From 1922 to 1927 a travelling studentship in Celtic studies from the NUI brought him to Berlin, Bonn, Heidelberg, and Paris, studying comparative philology, with an emphasis on Sanskrit and Celtic languages. He received his doctorate from Bonn University in 1925, having been supervised by Rudolf Thurneysen (qv). The correspondence of Myles Dillon, 1922–1925: Irish-German relations and Celtic studies (1999) comprises letters he exchanged, mostly with his father, during his sojourn in Germany. In 1928 he was appointed lecturer in Sanskrit and comparative philology in TCD. Two years later he accepted a similar position in UCD, where he remained until 1937. It is believed that his failure to succeed Douglas Hyde (qv) to the chair of Irish in 1932 was a result of his opposition to compulsory Irish in the education system. It was also probably owing in part to his unpopular view that home rule would have been better for Ireland than the settlement that emerged after the Anglo–Irish war. He left Ireland in 1937 to take up the newly created position of chair of Irish in the University of Wisconsin, where he remained until 1946, when he was appointed professor of Celtic philology and comparative linguistics in the University of Chicago. The following year he was appointed professor of Celtic in the University of Edinburgh. On his return to Ireland in 1949 he was appointed senior professor in the School of Celtic Studies in the Dublin Institute for Advanced Studies, where he later served as director (1960–68).
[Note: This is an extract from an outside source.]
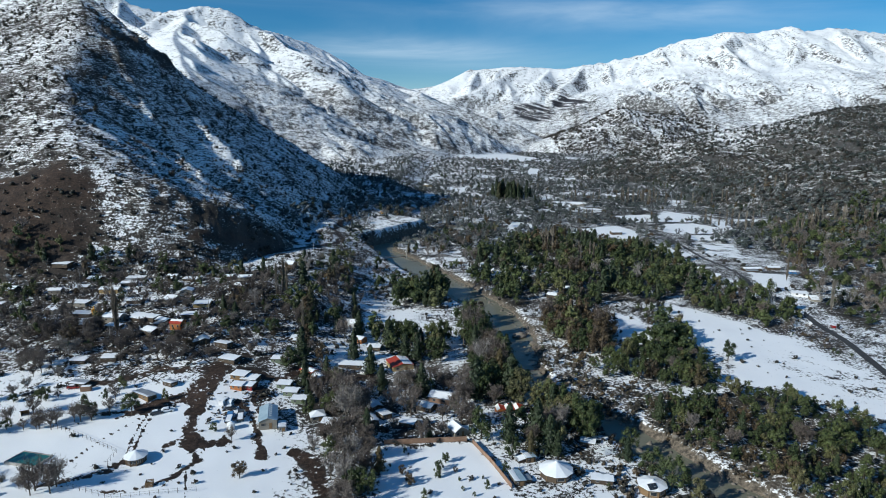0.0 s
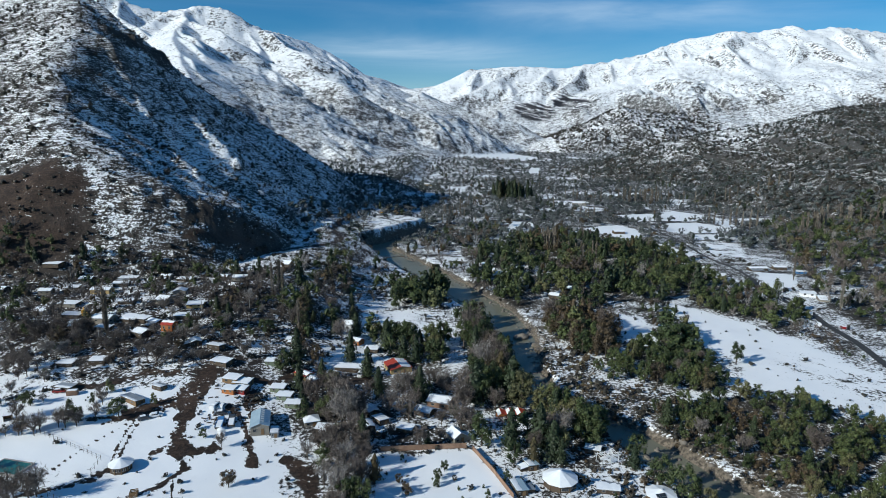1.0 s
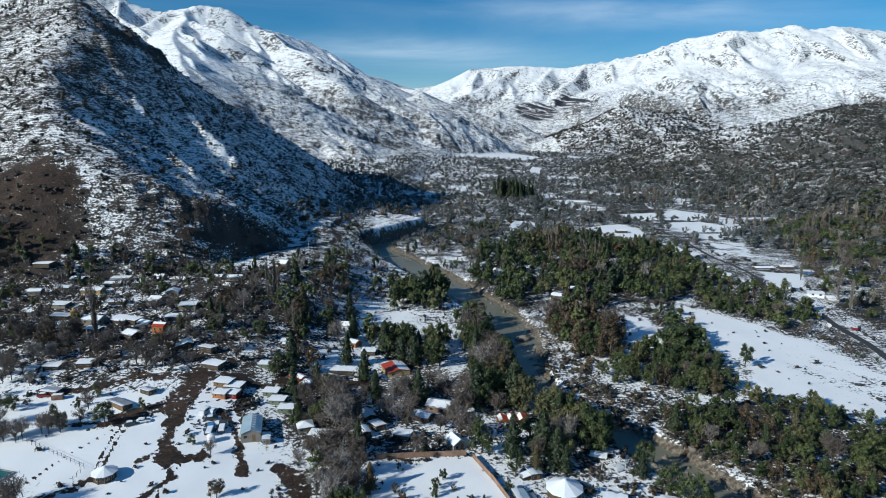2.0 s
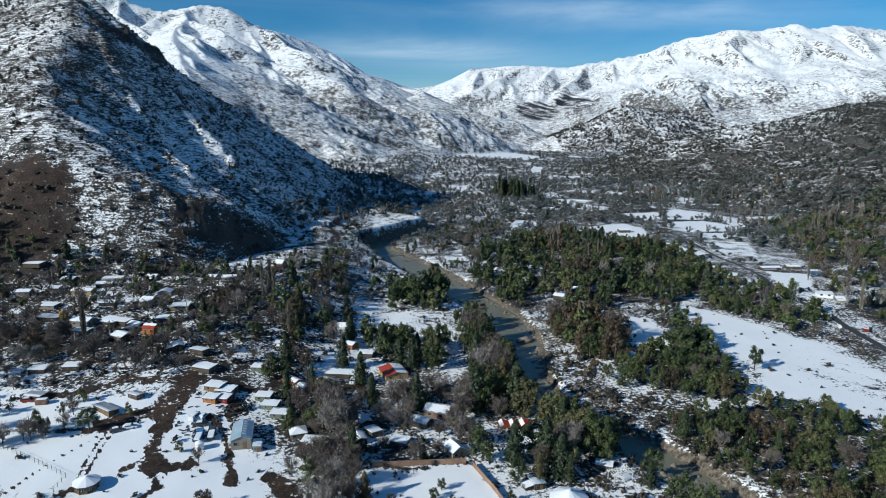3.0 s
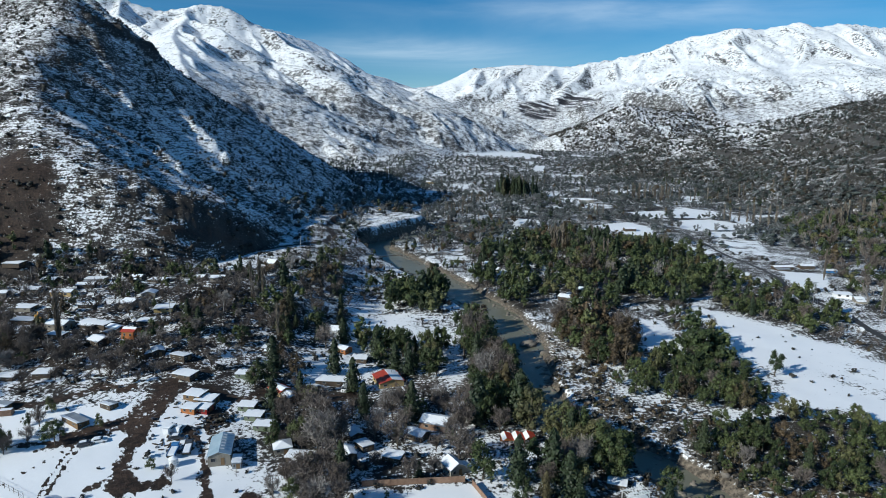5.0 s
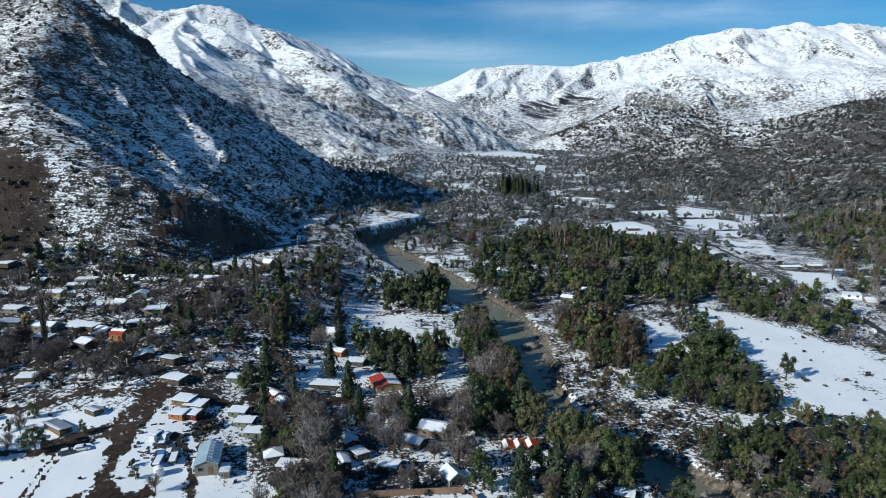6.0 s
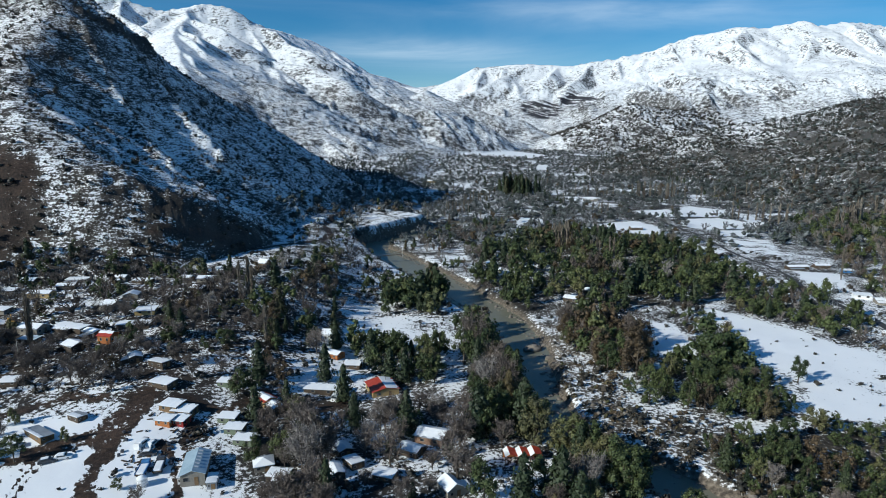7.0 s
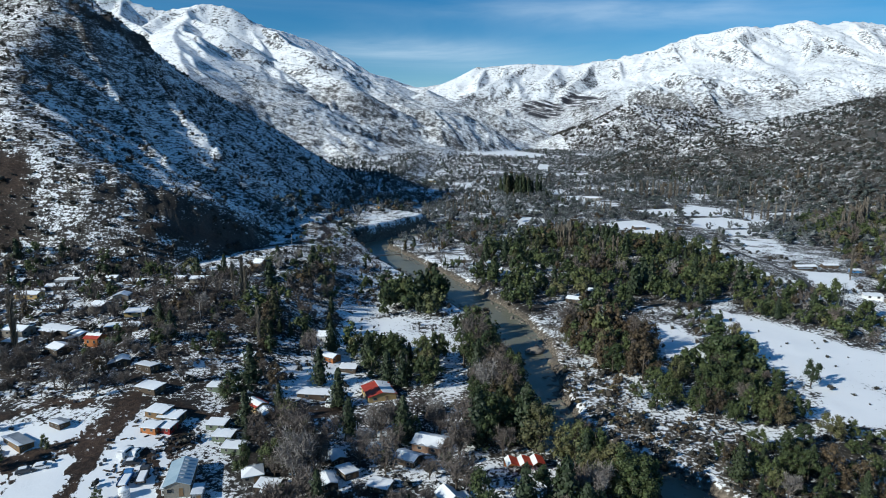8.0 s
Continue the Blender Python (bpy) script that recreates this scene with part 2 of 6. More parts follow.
def gradient_noise(x, y, seed=0):
    """Perlin noise on arrays, about -1 to 1."""
    xi, yi = np.floor(x).astype(np.int64), np.floor(y).astype(np.int64)
    xf, yf = x - xi, y - yi

    def corner(ax, ay):
        h = (xi + ax) * 374761393 + (yi + ay) * 668265263 + seed * 1442695041
        h = (h ^ (h >> 13)) * 1274126177
        angle = ((h ^ (h >> 16)) & 1023) * (2 * np.pi / 1024)
        return np.cos(angle) * (xf - ax) + np.sin(angle) * (yf - ay)

    u, v = xf**3 * (xf * (xf * 6 - 15) + 10), yf**3 * (yf * (yf * 6 - 15) + 10)
    low = corner(0, 0) * (1 - u) + corner(1, 0) * u
    high = corner(0, 1) * (1 - u) + corner(1, 1) * u
    return (low * (1 - v) + high * v) * 1.5


def layered(x, y, octaves=5, seed=0, gain=0.5, ridged=False):
    total, amp, norm = 0.0, 1.0, 0.0
    for k in range(octaves):
        n = gradient_noise(x * 2.03**k, y * 2.03**k, seed + k)
        total = total + amp * ((1 - 2 * np.abs(n)) if ridged else n)
        norm += amp
        amp *= gain
    return total / norm


def polyline_distance(x, y, points):
    """Distance to a line of points, and the share of the way along each stretch: (distance, values carried by the points)."""
    best = np.full(np.shape(x), 1e9)
    carried = np.zeros((len(points[0]) - 2, *np.shape(x)))
    for p, q in zip(points, points[1:]):
        dx, dy = q[0] - p[0], q[1] - p[1]
        s = np.clip(((x - p[0]) * dx + (y - p[1]) * dy) / (dx * dx + dy * dy), 0, 1)
        d = np.hypot(x - p[0] - s * dx, y - p[1] - s * dy)
        near = d < best
        best = np.where(near, d, best)
        for k in range(len(carried)):
            carried[k] = np.where(near, p[k + 2] + s * (q[k + 2] - p[k + 2]), carried[k])
    return best, carried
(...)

As a lecturer he was much in demand internationally and frequently travelled abroad, visiting centres of learning in Europe, Asia, America, and Australia. In 1969 he received a two-year fellowship from the Indian Institute of Advanced Study, which took him to India as visiting research professor. This resulted in the posthumous Celts and Aryans: survivals of Indo-European speech and society (1975). Among the many honours he received during his career were the vice-presidency of the Linguistic Society of America (1947), the presidency of the Irish Texts Society (1959–72), and honorary degrees from the universities of Wales, Rennes, Louvain, Oslo, Belfast, and Edinburgh. A member of the RIA since 1929, he was elected president in March 1966 but resigned the following December.
He was author, co-author, or editor of more than 200 publications on Celtic studies and Sanskrit, including The cycles of the kings (1946), The archaism of Irish tradition (1948), Early Irish literature (1948), Early Irish society (1954), Irish sagas (1959), Teach yourself Irish (1961), and The Celtic realms (1967). He also served as editor of the journal Celtica for many years. After a short illness, he died 18 June 1972 in Monkstown hospital, Co. Dublin, and was buried in Glasnevin cemetery.
He married (24 August 1938) Elizabeth Mary La Touche, youngest daughter of naturalist John (Jean) David Digues La Touche and Caroline Focken. The Dillons lived at Drumnigh House in Portmarnock, Co. Dublin. Myles had sold his family home at 2 North Great George's St. in the early 1940s. They had two daughters and three sons, including John Myles Dillon, sometime professor of Greek at TCD, and Robert Peter (Fr Christopher, OSB), sometime abbot of Glenstal.